Reeder and Die Toten Hosen travelled across the border in groups of three on different trains. “East Berlin was like the hardest club in the world to get into. If we went in as a group they’d be suspicious,” he says. “I went last to check everyone got through. We met up in Rummelsburg, at the apartment of a couple who were helping us put on the gig. We sat there watching a West German TV feature about the difference between an established German rock band called BAP and a new punk band, Die Toten Hosen – who were all sitting in their living room drinking ersatz coffee and eating homemade cheesecake. They couldn’t believe it, the band were actually there in their flat and on West German telly.”

They told only the few East German punks they knew about the gig – the more people they invited, the more chance the authorities would find out. “About forty people came. There were no photos, no evidence. At any moment the Stasi could have kicked in the door and arrested everyone.
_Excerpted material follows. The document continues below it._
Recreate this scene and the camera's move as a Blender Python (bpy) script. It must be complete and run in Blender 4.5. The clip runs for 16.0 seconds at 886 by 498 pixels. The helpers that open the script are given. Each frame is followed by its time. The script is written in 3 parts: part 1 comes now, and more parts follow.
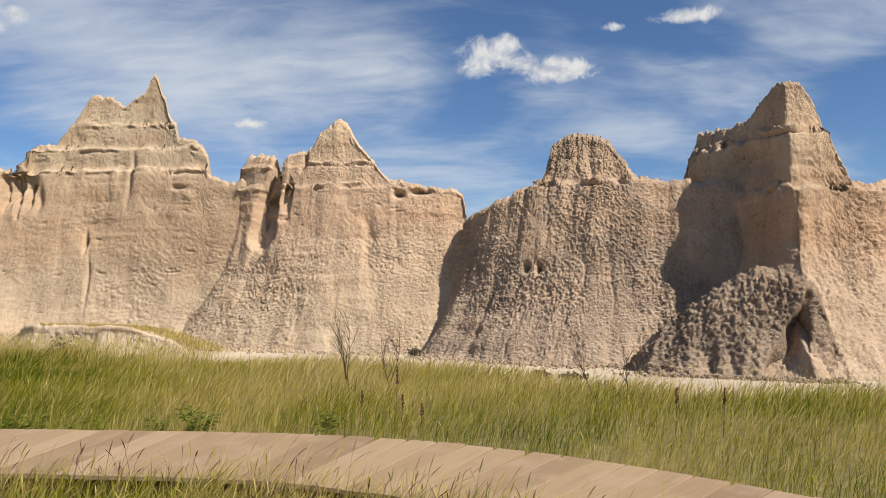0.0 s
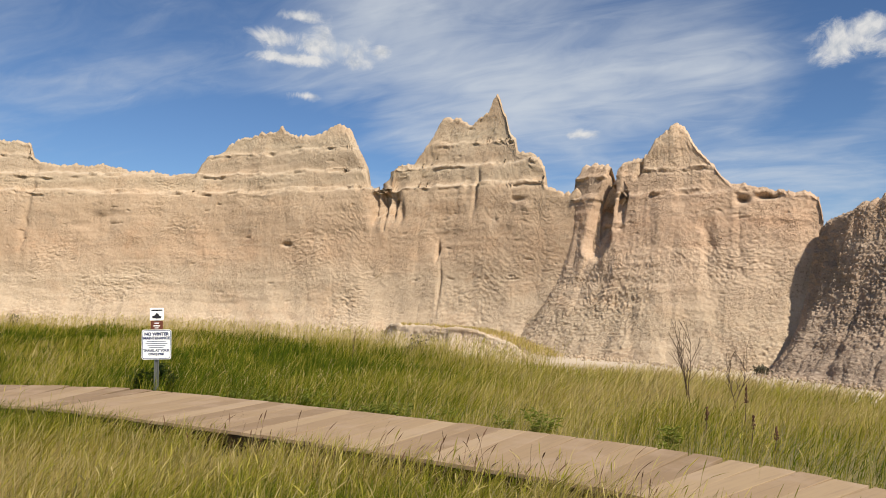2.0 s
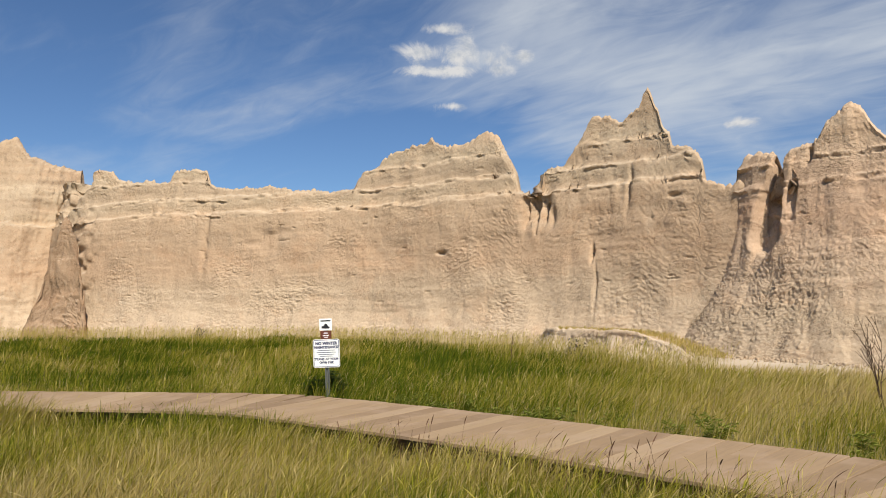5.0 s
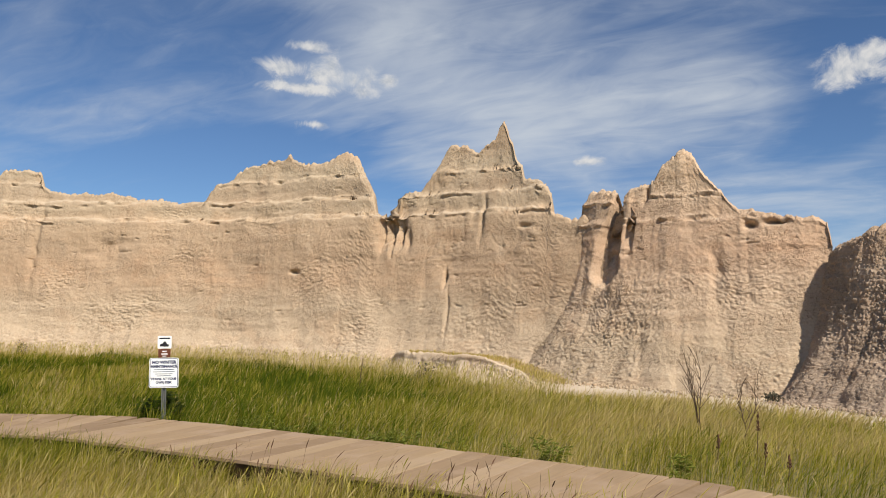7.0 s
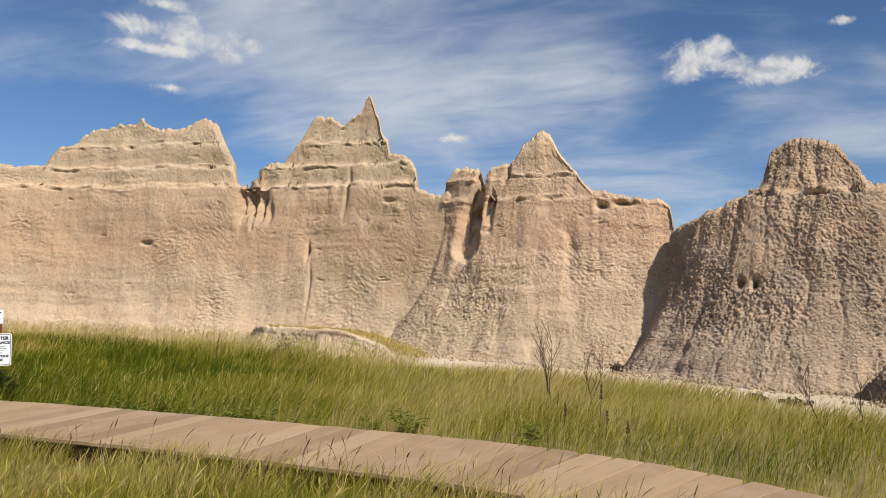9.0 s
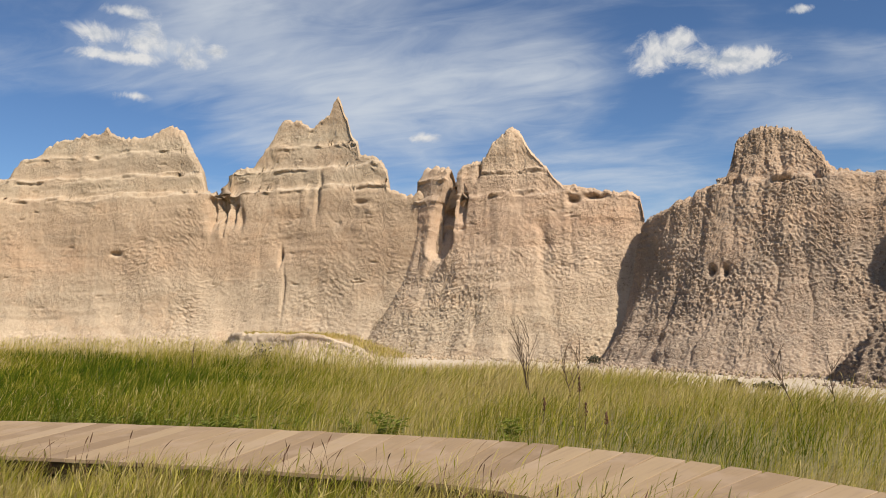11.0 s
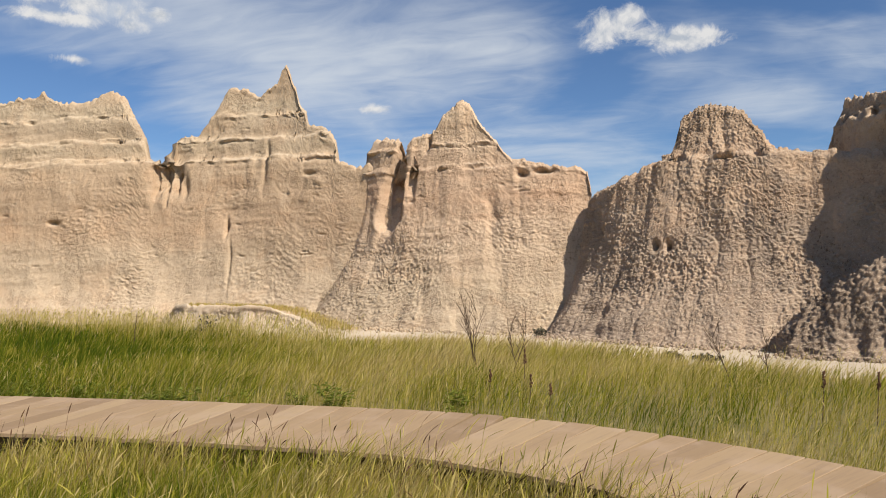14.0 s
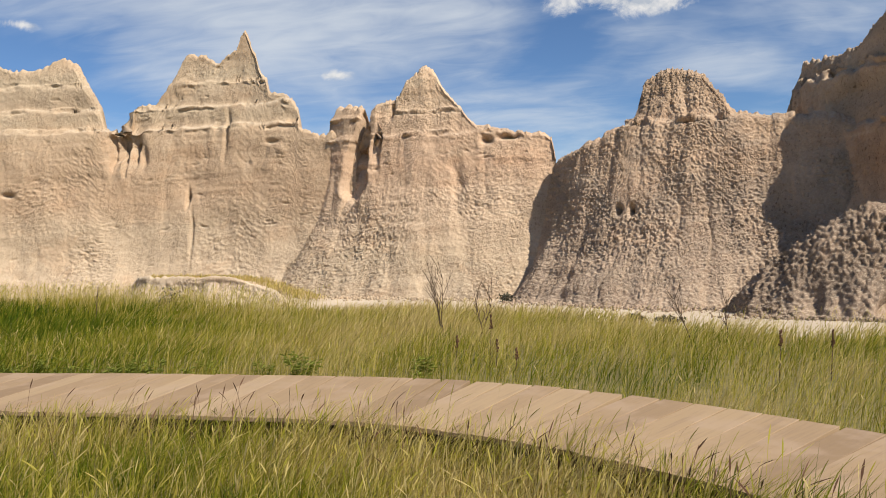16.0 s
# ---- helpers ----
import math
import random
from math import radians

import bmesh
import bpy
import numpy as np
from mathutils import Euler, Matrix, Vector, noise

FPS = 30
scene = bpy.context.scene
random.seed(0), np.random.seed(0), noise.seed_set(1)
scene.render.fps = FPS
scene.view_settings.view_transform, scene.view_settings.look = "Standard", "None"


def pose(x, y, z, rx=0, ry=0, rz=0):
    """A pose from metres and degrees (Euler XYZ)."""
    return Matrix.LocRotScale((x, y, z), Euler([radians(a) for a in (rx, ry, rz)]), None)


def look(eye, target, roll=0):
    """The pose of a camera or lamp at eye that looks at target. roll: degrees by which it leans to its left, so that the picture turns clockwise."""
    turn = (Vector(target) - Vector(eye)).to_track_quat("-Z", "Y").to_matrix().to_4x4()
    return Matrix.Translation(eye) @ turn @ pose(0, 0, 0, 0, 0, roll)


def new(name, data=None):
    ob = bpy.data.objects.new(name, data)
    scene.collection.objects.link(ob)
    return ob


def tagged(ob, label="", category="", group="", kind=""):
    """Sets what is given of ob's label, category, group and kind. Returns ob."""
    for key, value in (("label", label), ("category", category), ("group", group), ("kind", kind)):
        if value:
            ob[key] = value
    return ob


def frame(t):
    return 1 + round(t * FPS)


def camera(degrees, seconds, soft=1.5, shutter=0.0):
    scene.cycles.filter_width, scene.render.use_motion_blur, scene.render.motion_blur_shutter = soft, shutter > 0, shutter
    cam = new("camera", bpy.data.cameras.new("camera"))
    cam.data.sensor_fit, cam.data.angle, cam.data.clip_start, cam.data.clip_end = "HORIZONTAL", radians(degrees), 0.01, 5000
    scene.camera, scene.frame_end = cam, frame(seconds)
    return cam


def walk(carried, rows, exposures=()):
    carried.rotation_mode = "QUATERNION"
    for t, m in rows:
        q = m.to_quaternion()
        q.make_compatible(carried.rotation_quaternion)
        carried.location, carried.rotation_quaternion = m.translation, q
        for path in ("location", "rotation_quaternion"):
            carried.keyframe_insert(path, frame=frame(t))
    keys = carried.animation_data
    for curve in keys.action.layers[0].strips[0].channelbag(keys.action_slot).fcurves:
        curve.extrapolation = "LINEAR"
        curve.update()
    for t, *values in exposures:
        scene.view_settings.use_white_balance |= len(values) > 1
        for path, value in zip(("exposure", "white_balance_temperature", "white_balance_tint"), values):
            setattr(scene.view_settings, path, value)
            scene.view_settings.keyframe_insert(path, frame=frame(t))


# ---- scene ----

I was incredibly aware that if the gig was raided I would probably only serve a minimum of time in prison, if any, before being deported, but these kids would have had to live with the consequences. Their lives could be really shit from that point on, their chances of getting a job or going to university could be fucked.

“I made sure they understood, because it was their lives that were at risk. I wasn’t going to get shot or disappeared. They all knew it was totally illegal to have a western punk band playing unofficially in East Berlin. They’d seen bands like Boney M come over and play big sanctioned concerts on TV, but nothing like this. Although we didn’t realise then, it was actually the very first time a band from West Berlin had played an illegal gig there. I wanted to bring them this music because there was no question of them being allowed to leave to watch a gig in West Berlin. When it was finished I was in tears. It felt like we’d done something historic.”


According to the article, this illegal show "galvanised East Berlin’s fledgling punk scene."

And DTH are still speaking out constantly against the far right in Germany.